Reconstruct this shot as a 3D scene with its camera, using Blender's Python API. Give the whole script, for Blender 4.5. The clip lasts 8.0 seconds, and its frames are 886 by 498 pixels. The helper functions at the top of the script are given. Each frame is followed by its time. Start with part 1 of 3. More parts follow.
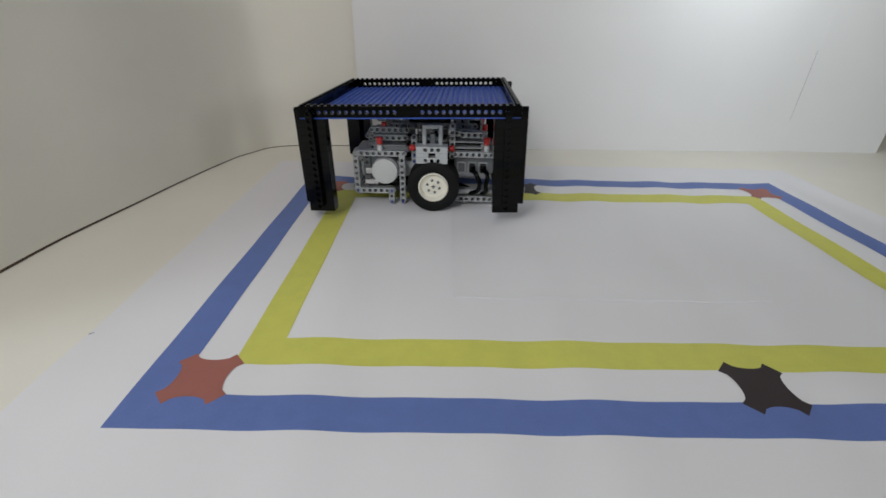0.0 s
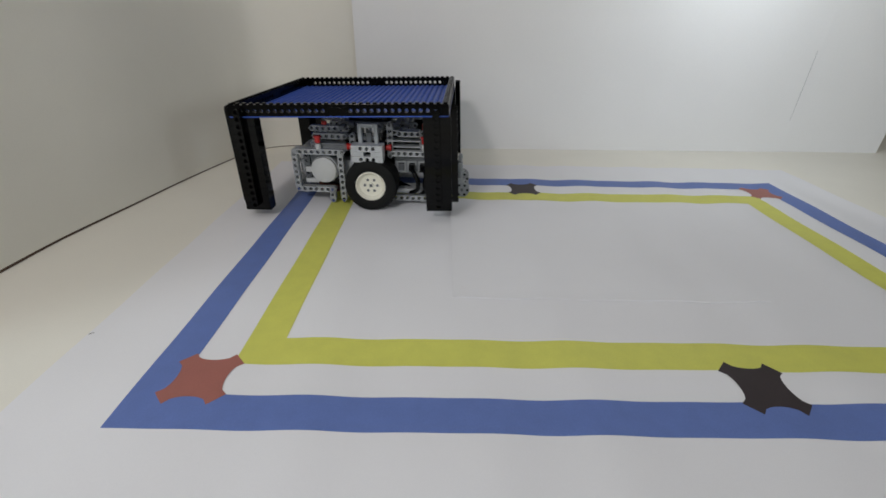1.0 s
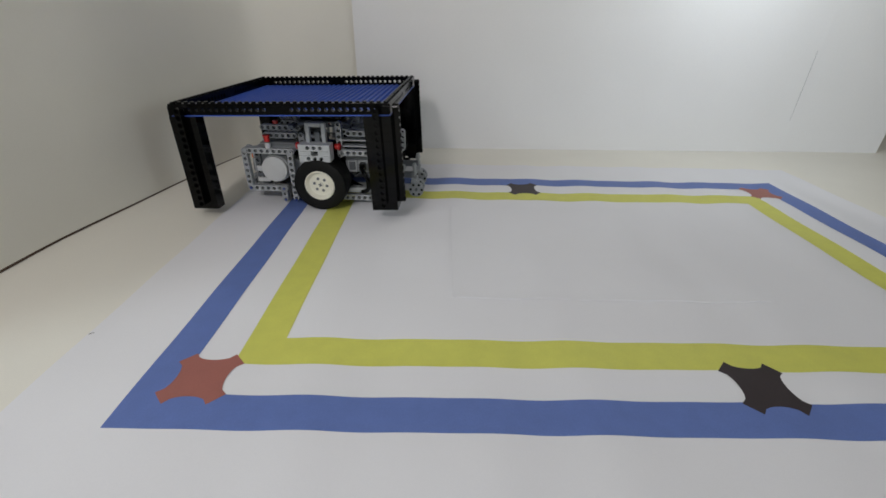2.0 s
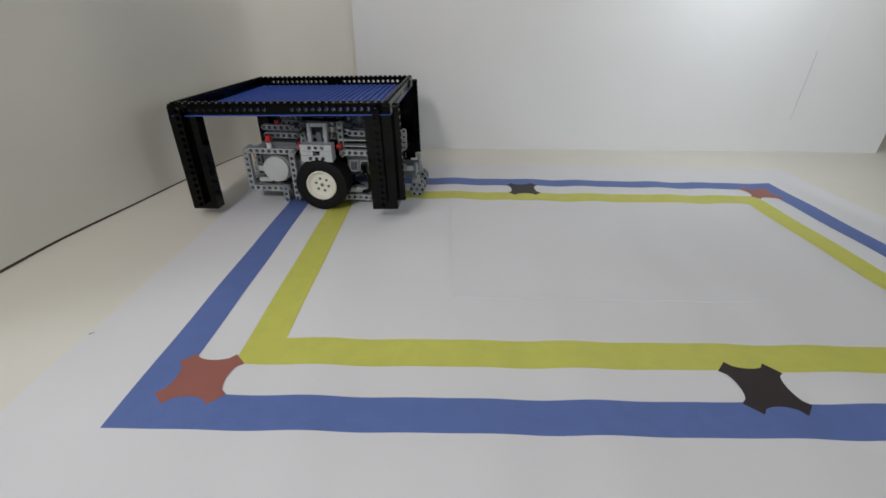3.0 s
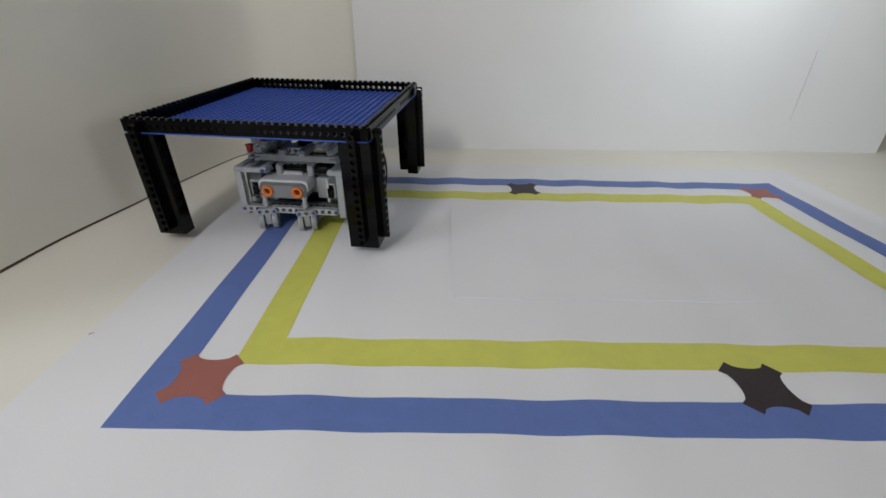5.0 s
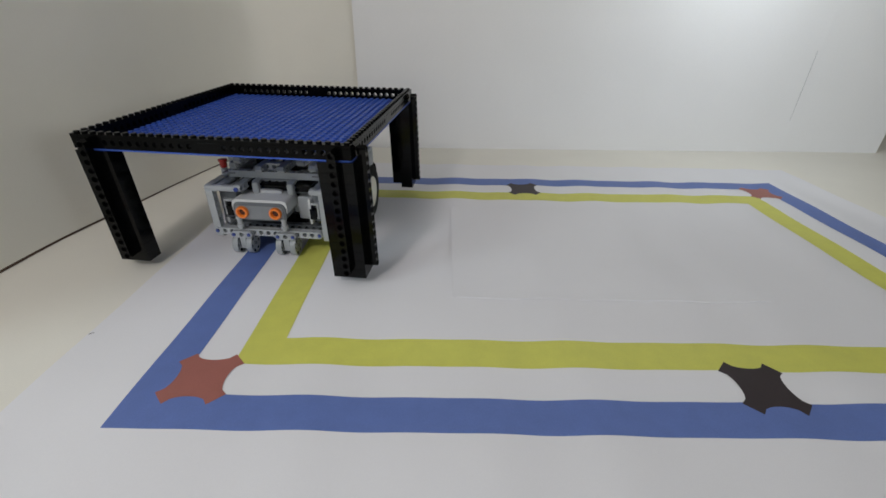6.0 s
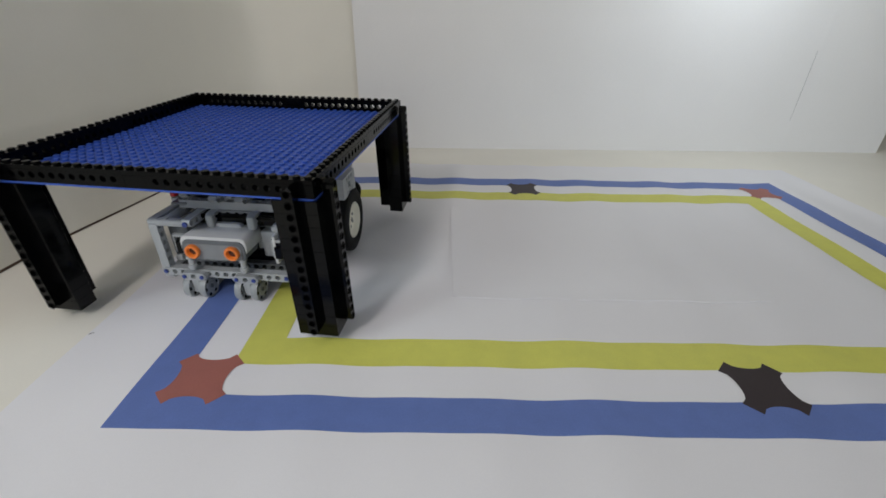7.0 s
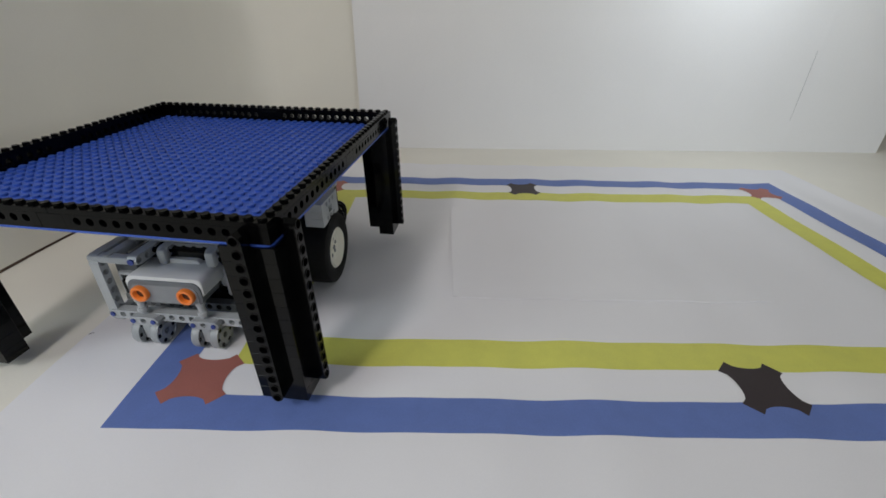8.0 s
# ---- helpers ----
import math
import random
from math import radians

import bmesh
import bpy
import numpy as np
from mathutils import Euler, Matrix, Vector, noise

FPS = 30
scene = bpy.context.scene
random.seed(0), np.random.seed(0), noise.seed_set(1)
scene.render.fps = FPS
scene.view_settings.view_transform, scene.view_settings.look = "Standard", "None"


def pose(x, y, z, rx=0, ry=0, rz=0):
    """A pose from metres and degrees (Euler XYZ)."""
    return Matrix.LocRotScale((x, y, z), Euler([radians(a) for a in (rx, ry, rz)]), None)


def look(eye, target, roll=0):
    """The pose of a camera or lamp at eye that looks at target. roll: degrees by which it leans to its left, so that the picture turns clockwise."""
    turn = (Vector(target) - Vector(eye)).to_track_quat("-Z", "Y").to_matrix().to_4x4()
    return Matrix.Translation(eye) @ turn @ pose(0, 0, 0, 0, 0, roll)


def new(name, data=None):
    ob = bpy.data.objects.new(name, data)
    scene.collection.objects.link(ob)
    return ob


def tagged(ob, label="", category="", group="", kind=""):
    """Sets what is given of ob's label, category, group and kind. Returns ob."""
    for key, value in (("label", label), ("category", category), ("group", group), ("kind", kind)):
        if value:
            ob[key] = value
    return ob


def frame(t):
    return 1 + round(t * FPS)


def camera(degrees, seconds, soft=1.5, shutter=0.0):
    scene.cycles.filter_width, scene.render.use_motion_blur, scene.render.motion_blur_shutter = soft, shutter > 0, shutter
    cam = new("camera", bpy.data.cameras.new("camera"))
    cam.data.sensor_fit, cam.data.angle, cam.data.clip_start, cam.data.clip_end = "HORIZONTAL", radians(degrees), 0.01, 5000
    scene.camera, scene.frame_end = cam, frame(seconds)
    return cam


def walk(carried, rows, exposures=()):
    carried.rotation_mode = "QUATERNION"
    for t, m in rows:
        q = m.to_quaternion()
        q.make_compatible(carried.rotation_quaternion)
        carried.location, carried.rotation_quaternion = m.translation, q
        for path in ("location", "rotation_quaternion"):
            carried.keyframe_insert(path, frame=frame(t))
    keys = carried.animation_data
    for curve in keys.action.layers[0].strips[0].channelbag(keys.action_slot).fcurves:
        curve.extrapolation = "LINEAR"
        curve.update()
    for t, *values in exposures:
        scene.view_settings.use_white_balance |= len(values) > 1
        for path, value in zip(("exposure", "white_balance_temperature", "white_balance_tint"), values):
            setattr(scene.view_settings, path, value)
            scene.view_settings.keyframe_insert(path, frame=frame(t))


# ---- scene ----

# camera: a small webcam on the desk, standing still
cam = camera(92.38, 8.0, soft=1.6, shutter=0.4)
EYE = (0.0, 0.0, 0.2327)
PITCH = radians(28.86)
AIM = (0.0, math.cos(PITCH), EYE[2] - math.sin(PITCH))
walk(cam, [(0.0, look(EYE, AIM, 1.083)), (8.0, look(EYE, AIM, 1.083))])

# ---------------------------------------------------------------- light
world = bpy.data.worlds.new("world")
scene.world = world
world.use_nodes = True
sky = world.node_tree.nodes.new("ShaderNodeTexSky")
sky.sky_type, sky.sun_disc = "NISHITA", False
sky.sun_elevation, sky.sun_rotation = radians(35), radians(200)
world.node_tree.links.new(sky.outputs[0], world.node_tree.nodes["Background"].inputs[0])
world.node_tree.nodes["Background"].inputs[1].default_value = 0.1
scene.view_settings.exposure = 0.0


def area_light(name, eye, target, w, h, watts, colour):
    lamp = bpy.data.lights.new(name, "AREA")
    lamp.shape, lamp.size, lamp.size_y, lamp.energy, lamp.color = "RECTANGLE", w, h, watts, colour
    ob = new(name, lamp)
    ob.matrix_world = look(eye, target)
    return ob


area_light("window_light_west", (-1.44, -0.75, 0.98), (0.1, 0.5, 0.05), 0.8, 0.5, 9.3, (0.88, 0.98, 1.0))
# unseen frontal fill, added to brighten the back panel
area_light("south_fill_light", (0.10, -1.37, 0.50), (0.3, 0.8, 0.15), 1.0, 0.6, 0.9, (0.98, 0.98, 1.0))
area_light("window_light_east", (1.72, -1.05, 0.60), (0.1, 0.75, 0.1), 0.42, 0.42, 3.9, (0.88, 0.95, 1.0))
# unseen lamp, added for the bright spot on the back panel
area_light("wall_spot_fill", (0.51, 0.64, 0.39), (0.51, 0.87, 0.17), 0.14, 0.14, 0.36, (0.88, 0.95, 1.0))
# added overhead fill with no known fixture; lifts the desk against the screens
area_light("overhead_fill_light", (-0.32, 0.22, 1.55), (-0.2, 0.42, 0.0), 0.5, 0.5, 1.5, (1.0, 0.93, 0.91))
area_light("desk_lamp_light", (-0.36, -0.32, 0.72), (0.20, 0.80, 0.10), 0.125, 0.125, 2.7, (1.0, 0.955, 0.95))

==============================

Return the listing above unchanged, apart from dropping its pictures.

=== ANSWER BELOW ===
Reconstruct this shot as a 3D scene with its camera, using Blender's Python API. Give the whole script, for Blender 4.5. The clip lasts 8.0 seconds, and its frames are 886 by 498 pixels. The helper functions at the top of the script are given. Each frame is followed by its time. Start with part 1 of 3. More parts follow.
0.0 s
1.0 s
2.0 s
3.0 s
5.0 s
6.0 s
7.0 s
8.0 s
# ---- helpers ----
import math
import random
from math import radians

import bmesh
import bpy
import numpy as np
from mathutils import Euler, Matrix, Vector, noise

FPS = 30
scene = bpy.context.scene
random.seed(0), np.random.seed(0), noise.seed_set(1)
scene.render.fps = FPS
scene.view_settings.view_transform, scene.view_settings.look = "Standard", "None"


def pose(x, y, z, rx=0, ry=0, rz=0):
    """A pose from metres and degrees (Euler XYZ)."""
    return Matrix.LocRotScale((x, y, z), Euler([radians(a) for a in (rx, ry, rz)]), None)


def look(eye, target, roll=0):
    """The pose of a camera or lamp at eye that looks at target. roll: degrees by which it leans to its left, so that the picture turns clockwise."""
    turn = (Vector(target) - Vector(eye)).to_track_quat("-Z", "Y").to_matrix().to_4x4()
    return Matrix.Translation(eye) @ turn @ pose(0, 0, 0, 0, 0, roll)


def new(name, data=None):
    ob = bpy.data.objects.new(name, data)
    scene.collection.objects.link(ob)
    return ob


def tagged(ob, label="", category="", group="", kind=""):
    """Sets what is given of ob's label, category, group and kind. Returns ob."""
    for key, value in (("label", label), ("category", category), ("group", group), ("kind", kind)):
        if value:
            ob[key] = value
    return ob


def frame(t):
    return 1 + round(t * FPS)


def camera(degrees, seconds, soft=1.5, shutter=0.0):
    scene.cycles.filter_width, scene.render.use_motion_blur, scene.render.motion_blur_shutter = soft, shutter > 0, shutter
    cam = new("camera", bpy.data.cameras.new("camera"))
    cam.data.sensor_fit, cam.data.angle, cam.data.clip_start, cam.data.clip_end = "HORIZONTAL", radians(degrees), 0.01, 5000
    scene.camera, scene.frame_end = cam, frame(seconds)
    return cam


def walk(carried, rows, exposures=()):
    carried.rotation_mode = "QUATERNION"
    for t, m in rows:
        q = m.to_quaternion()
        q.make_compatible(carried.rotation_quaternion)
        carried.location, carried.rotation_quaternion = m.translation, q
        for path in ("location", "rotation_quaternion"):
            carried.keyframe_insert(path, frame=frame(t))
    keys = carried.animation_data
    for curve in keys.action.layers[0].strips[0].channelbag(keys.action_slot).fcurves:
        curve.extrapolation = "LINEAR"
        curve.update()
    for t, *values in exposures:
        scene.view_settings.use_white_balance |= len(values) > 1
        for path, value in zip(("exposure", "white_balance_temperature", "white_balance_tint"), values):
            setattr(scene.view_settings, path, value)
            scene.view_settings.keyframe_insert(path, frame=frame(t))


# ---- scene ----

# camera: a small webcam on the desk, standing still
cam = camera(92.38, 8.0, soft=1.6, shutter=0.4)
EYE = (0.0, 0.0, 0.2327)
PITCH = radians(28.86)
AIM = (0.0, math.cos(PITCH), EYE[2] - math.sin(PITCH))
walk(cam, [(0.0, look(EYE, AIM, 1.083)), (8.0, look(EYE, AIM, 1.083))])

# ---------------------------------------------------------------- light
world = bpy.data.worlds.new("world")
scene.world = world
world.use_nodes = True
sky = world.node_tree.nodes.new("ShaderNodeTexSky")
sky.sky_type, sky.sun_disc = "NISHITA", False
sky.sun_elevation, sky.sun_rotation = radians(35), radians(200)
world.node_tree.links.new(sky.outputs[0], world.node_tree.nodes["Background"].inputs[0])
world.node_tree.nodes["Background"].inputs[1].default_value = 0.1
scene.view_settings.exposure = 0.0


def area_light(name, eye, target, w, h, watts, colour):
    lamp = bpy.data.lights.new(name, "AREA")
    lamp.shape, lamp.size, lamp.size_y, lamp.energy, lamp.color = "RECTANGLE", w, h, watts, colour
    ob = new(name, lamp)
    ob.matrix_world = look(eye, target)
    return ob


area_light("window_light_west", (-1.44, -0.75, 0.98), (0.1, 0.5, 0.05), 0.8, 0.5, 9.3, (0.88, 0.98, 1.0))
# unseen frontal fill, added to brighten the back panel
area_light("south_fill_light", (0.10, -1.37, 0.50), (0.3, 0.8, 0.15), 1.0, 0.6, 0.9, (0.98, 0.98, 1.0))
area_light("window_light_east", (1.72, -1.05, 0.60), (0.1, 0.75, 0.1), 0.42, 0.42, 3.9, (0.88, 0.95, 1.0))
# unseen lamp, added for the bright spot on the back panel
area_light("wall_spot_fill", (0.51, 0.64, 0.39), (0.51, 0.87, 0.17), 0.14, 0.14, 0.36, (0.88, 0.95, 1.0))
# added overhead fill with no known fixture; lifts the desk against the screens
area_light("overhead_fill_light", (-0.32, 0.22, 1.55), (-0.2, 0.42, 0.0), 0.5, 0.5, 1.5, (1.0, 0.93, 0.91))
area_light("desk_lamp_light", (-0.36, -0.32, 0.72), (0.20, 0.80, 0.10), 0.125, 0.125, 2.7, (1.0, 0.955, 0.95))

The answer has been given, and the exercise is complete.